I am currently trying to get away from print()'s and start with centralized log collection using the ELK stack and the structlog module to generate structured json log lines. This is working perfectly fine for modules that I wrote myself using a loggingHelper module that I can import and use with
logger = Logger()
in other modules and scripts. This is the loggingHelper module class:
class Logger:
"""
Wrapper Class to import within other modules and scripts
All the config and log binding (script
"""
def __init__(self):
self.__log = None
logging.basicConfig(level=logging.DEBUG, format='%(message)s')
structlog.configure(logger_factory=LoggerFactory(),
processors=[structlog.stdlib.add_log_level,
structlog.processors.TimeStamper(fmt="iso"),
structlog.processors.JSONRenderer()])
logger = structlog.get_logger()
main_script = os.path.basename(sys.argv[0]) if sys.argv[0] else None
frame = inspect.stack()[1]
log_invocation = os.path.basename(frame[0].f_code.co_filename)
user = getpass.getuser()
"""
Who executed the __main__, what was the executed __main__ file,
where did the log event happen?
"""
self.__log = logger.bind(executedScript = main_script,
logBirth = log_invocation,
executingUser = user)
def info(self, msg, **kwargs):
self.__log.info(msg, **kwargs)
def debug(self, msg, **kwargs):
self.__log.debug(msg, **kwargs)
def error(self, msg, **kwargs):
self.__log.error(msg, **kwargs)
def warn(self, msg, **kwargs):
self.__log.warning(msg, **kwargs)
This produces nicely formatted output (one JSON per line) that filebeat is able to read and forward to Elasticsearch. However, third-party librariers completely crush the well-formatted logs.

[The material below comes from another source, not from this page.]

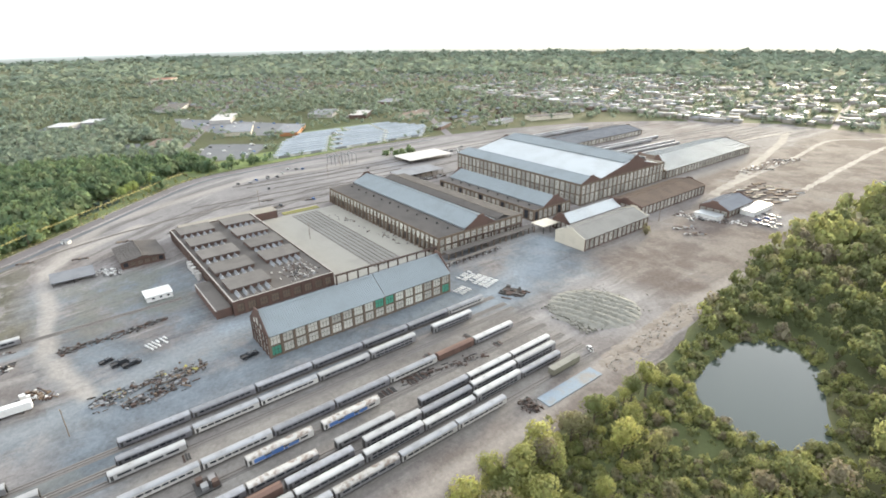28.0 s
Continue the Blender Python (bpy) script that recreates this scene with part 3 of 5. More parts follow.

{"executingUser": "xyz", "logBirth": "efood.py", "executedScript": "logAlot.py", "context": "SELECT displayname FROM point_of_sale WHERE name = '123'", "level": "debug", "timestamp": "2019-03-15T12:52:42.792398Z", "message": "querying local"}
{"executingUser": "xyz", "logBirth": "efood.py", "executedScript": "logAlot.py", "level": "debug", "timestamp": "2019-03-15T12:52:42.807922Z", "message": "query successful: got 0 rows"}
building service object
auth version used is: v4
Traceback (most recent call last):
File "logAlot.py", line 26, in <module>
ef.EfoodDataControllerMerchantCenter().get_displayname(123)
File "/home/xyz/src/toolkit/commons/connectors/efood.py", line 1126, in get_displayname
return efc.select_from_local(q)['displayname'].values[0]
IndexError: index 0 is out of bounds for axis 0 with size 0
As you can see both info level and error level messages from the third party librara (googleapiclient) are printed without going through the logging processors.
What would be the best way (and most pythonic) of capturing and formatting everything that happens within execution of one script using the loggingHelper module I wrote? Is this even best practice?
Edit: Currently the logger indeed writes to stdout itself, which is then redirected to a file in crontab using >> and 2>&1. This looks like bad practice to me if I want to redirect everything that is written to stdout/stderr by third-party library logging, because this would lead to a loop, correct? Thus my goal is not redirecting, but rather capturing everything in my logging processor. Changed the title accordingly.
Also, here is a rough overview of what I am trying to achieve. I am very open to general criticism and suggestions that diviate from this.
logging
moduleAs you already figured out,
structlog
requires configuration of the logging functionality already existing in python.
logging.basicConfig
supports options for stream
and filename
here
https://docs.python.org/3/library/logging.html#logging.basicConfig.
Either you specify a filename which the logger will create a handle to and direct all its output. Depending on how you are set up maybe this would be the file you normally redirect to
import logging
logging.basicConfig(level=logging.DEBUG, format='%(message)s', filename='output.txt')
Or you can pass a StringIO object to the builder, which you can later read from and then redirect to your wished output destination
import logging
import io
stream = io.StringIO()
logging.basicConfig(level=logging.DEBUG, format='%(message)s', stream=stream)
More about StringIO can be read here
As @bruno pointed out in his answer, do not do this in an __init__
as you may end up calling this piece of code several times in the same process.